How the Cooperative Compass works
The Cooperative Compass is not a programme, a platform, or a plan for action.
It is an orientation instrument.
It exists for moments when cooperation is accelerating, certainty is hardening, and the pressure to align feels stronger than the invitation to think.
In those moments, things move quickly.
Decisions feel urgent.
Dissent feels inconvenient.
That is usually when orientation matters most.
Why orientation is needed
Human beings are capable of extraordinary cooperation.
This capacity has helped us survive, adapt, and build complex societies.
It has also enabled domination, exclusion, and destruction when shared effort is organised around ideas that erase dignity or deny limits.
The Compass does not ask whether cooperation is occurring.
It asks:
what kind of cooperation is forming
around which ideas
and at what cost
What follows — and what it isn’t
What follows are points of orientation.
They are not rules.
They are not laws.
They are not commandments.
They exist to help us stay ethically located as we move together on a finite planet.
Seven orientations the Compass pays attention to
Cooperation is powerful — and therefore risky
Cooperation is not inherently good.
It amplifies whatever ideas sit at its centre.
History shows that human beings can cooperate with terrifying efficiency around fear, supremacy, and certainty.
The greater the coordination, the greater the need for restraint.
Before asking how well people are cooperating, we must ask around what idea.
Dignity is not conditional
Any form of cooperation that requires some people to become expendable, invisible, or lesser in order to succeed is already off course.
Efficiency is not a moral argument.
Survival logic does not override dignity.
The Compass treats dignity as non-negotiable, even when it slows outcomes or complicates consensus.
Power must remain self-aware
Power does not always arrive violently.
It often emerges quietly — through alignment, momentum, and shared purpose.
The Compass pays attention to:
who sets the terms
who benefits from alignment
who bears the cost
who is expected to remain silent “for the greater good”
Cooperation without reflexive awareness of power eventually stops being cooperative.
Dissent is a feature, not a failure
Healthy cooperation retains room for disagreement without exile.
When dissent is framed as disloyalty, obstruction, or threat, cooperation begins to harden into conformity.
The Compass treats dissent as a stabilising signal, not a weakness.
Systems that cannot tolerate internal questioning tend to externalise harm.
Restraint is a form of intelligence
Not everything that can be done should be done.
Not everything that scales should scale.
The Compass values restraint — ethical, ecological, technological — as a sign of maturity rather than hesitation.
In complex systems, restraint often preserves what speed destroys.
Memory matters
Cooperation is not built only on intention, but on history.
Agreements, treaties, compacts, and social contracts do not live only at the moment they are made.
They live on in how they are remembered, honoured, or forgotten.
The Compass attends to memory — especially where promises were made but not kept — because forgetting is often how harm repeats itself.
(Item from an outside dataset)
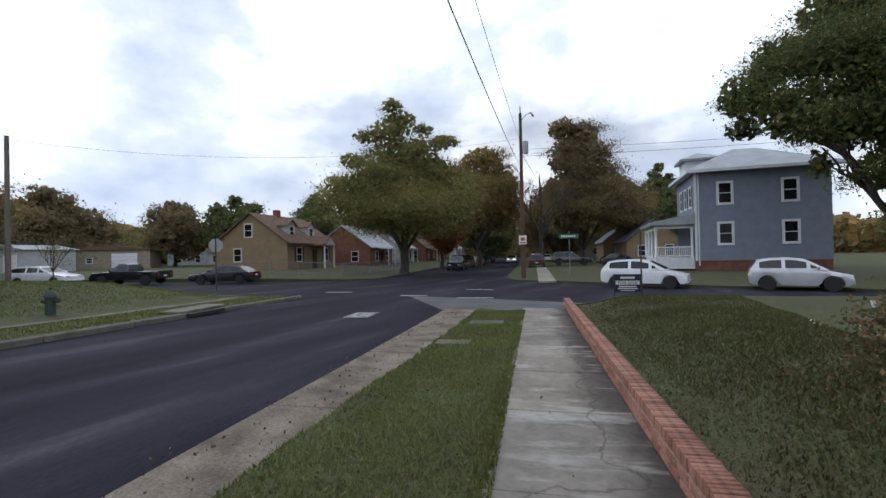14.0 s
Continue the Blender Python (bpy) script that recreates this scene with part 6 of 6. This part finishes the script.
def tree(label, x, y, top, rad, foot, mat, seed, leaves=9000, leaf=0.34, trunk=0.0, bare=False, z0=None, taper=0.4, group="street trees", extra=None, lobes=None, side=(1, 0)):
    rnd = random.Random(seed)
    rng = np.random.default_rng(seed)
    zb = (land_xy(x, y) if z0 is None else z0) - 0.1
    t = thing("tree", label, "tree", None, group)
    H = top - zb
    g = Geo()
    tips = []
    r0 = trunk or 0.02 * H + 0.06
    fork = zb + max(1.2, (foot - zb) * 0.9)
    g.tube([(x, y, zb), (x, y, zb + 0.4), (x + 0.1, y, (zb + fork) / 2), (x, y, fork)], [r0 * 1.5, r0 * 1.1, r0, r0 * 0.85], 10, False)
    for i in range(5):
        a = i * 2.4 + rnd.random()
        d = Vector((math.cos(a) * 0.6, math.sin(a) * 0.6, 1.0)).normalized()
        limbs(g, rnd, Vector((x, y, fork - 0.1)), d, (top - fork) * (0.34 if bare else 0.22), r0 * 0.5, 3 if bare else 2, tips)
    g.tube([(x, y, fork - 0.1), (x + 0.2, y, (fork + top) / 2), (x, y, top - 0.12 * H)], [r0 * 0.85, r0 * 0.4, r0 * 0.1], 7, False)
    if lobes:
        sx, sy = Vector(side).normalized()
        L = []
        for k, (d, z, r, hz_) in enumerate(lobes):
            b = rnd.uniform(-0.25, 0.25) * rad
            L.append((x + d * sx - b * sy, y + d * sy + b * sx, z, r, hz_))
    else:
        L = crown_lobes(rnd, x, y, top, rad, foot, taper)
    for lx, ly, lz, r, hz_ in L:
        g.tube([(x, y, max(fork, min(lz - r, top * 0.6))), ((x + lx) / 2, (y + ly) / 2, lz - r * 0.3), (lx, ly, lz)], [r0 * 0.24, r0 * 0.12, r0 * 0.03], 5, False)
    part("trunk", g, M["bark"], t, smooth=True)
    L = np.array(L)
    area = L[:, 3] * (L[:, 3] + L[:, 4])
    nl = leaves // 3 if bare else leaves * 2
    per = np.maximum(2, 34 * area / area.max()).astype(int)
    C, R = [], []
    for (lx, ly, lz, r, hz_), k in zip(L, per):
        v = rng.normal(size=(k, 3))
        v /= np.linalg.norm(v, axis=1, keepdims=True)
        v *= rng.uniform(0.35, 1.12, (k, 1)) ** 0.6
        C.append(np.stack([lx + v[:, 0] * r, ly + v[:, 1] * r, lz + v[:, 2] * hz_], 1))
        R.append(rng.uniform(0.16, 0.36, k) * r)
    C, R = np.concatenate(C), np.concatenate(R)
    idx = rng.choice(len(C), nl, p=R ** 2 / (R ** 2).sum())
    off = rng.normal(size=(nl, 3)) * 0.72
    off *= np.where(rng.random((nl, 1)) < 0.14, 1.4, 1.0)
    # sprays reach out flat and thin at the rim of each clump
    pts = C[idx] + off * R[idx][:, None] * np.array([1.3, 1.3, 0.62])
    pts = pts[pts[:, 2] > zb + 0.9]
    leaf_mesh("crown", pts, np.tile(np.array([0, 0, 0.5]), (len(pts), 1)), leaf * 0.52, mat, t, seed)
    if not bare:
        # shaded inner foliage
        ni = leaves // 5
        li = rng.choice(len(L), ni, p=area / area.sum())
        v = rng.normal(size=(ni, 3))
        v *= (rng.uniform(0, 0.8, (ni, 1)) ** 0.5) / np.linalg.norm(v, axis=1, keepdims=True)
        ip = L[li][:, :3] + v * np.stack([L[li][:, 3], L[li][:, 3], L[li][:, 4]], 1)
        leaf_mesh("inner_foliage", ip, np.tile(np.array([0, 0, 0.5]), (ni, 1)), leaf * 1.5, mat, t, seed + 3, 0.8)
    if extra:
        low = pts[pts[:, 2] < (foot + top) / 2]
        pick = np.array([noise.noise(Vector((p[0] * 0.45, p[1] * 0.45, p[2] * 0.45 + seed))) > 0.02 for p in low[::3]])
        sel = low[::3][pick]
        if len(sel):
            leaf_mesh("turning_leaves", sel + rng.normal(size=sel.shape) * 0.15, np.tile(np.array([0, 0, 1.0]), (len(sel), 1)), leaf * 0.7, extra, t, seed + 1)
    return t


tree("broad green tree with first autumn tints by the corner", -25.8, 47.2, 17.2, 6.0, 1.9, LEAF["green"], 11, 62000, 0.30, extra=LEAF["autumn"], side=(0.875, 0.483),
     lobes=[(0.3, 5.6, 5.0, 1.9), (3.6, 5.4, 3.8, 1.9), (-3.6, 6.0, 3.8, 2.0), (-6.0, 7.6, 2.6, 2.0), (-2.4, 8.4, 3.6, 2.2), (1.2, 8.6, 4.0, 2.4), (4.6, 7.8, 3.2, 2.4), (-0.9, 11.2, 3.2, 2.0), (1.8, 11.6, 2.4, 1.6), (-1.2, 13.6, 2.2, 1.6), (0.0, 15.0, 1.7, 1.3), (-0.8, 16.0, 1.2, 0.7), (4.2, 12.6, 1.8, 0.6), (-3.6, 13.4, 1.5, 0.7), (2.2, 14.4, 1.2, 0.6), (3.4, 10.2, 2.6, 1.4), (-4.6, 10.6, 1.6, 0.8)])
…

Orientation comes before action
Urgency is seductive.
It compresses time, narrows attention, and rewards alignment over reflection.
The Compass insists on a pause:
to locate ourselves
to examine assumptions
to name risks
to ask who is missing from the room
Action without orientation is how cooperation outruns wisdom.
How the Compass is used
The Compass is applied through observation, not enforcement.
It is used to:
examine emerging alliances
assess policies and movements
interpret global and local events
notice patterns of inclusion and exclusion
slow momentum when necessary
It offers questions, not answers.
It supports discernment, not obedience.
A closing orientation
We live on a shared planet, moving through space together, with no external rescue and no neutral ground.
Our greatest strength — the ability to cooperate at scale — is also our greatest risk when it loses ethical bearings.
The Cooperative Compass exists to help us notice when cooperation is becoming dangerous, even — and especially — when it appears successful.
Orientation is not opposition.
Restraint is not weakness.
Care is not inefficiency.
On a shared Earth, how we cooperate matters.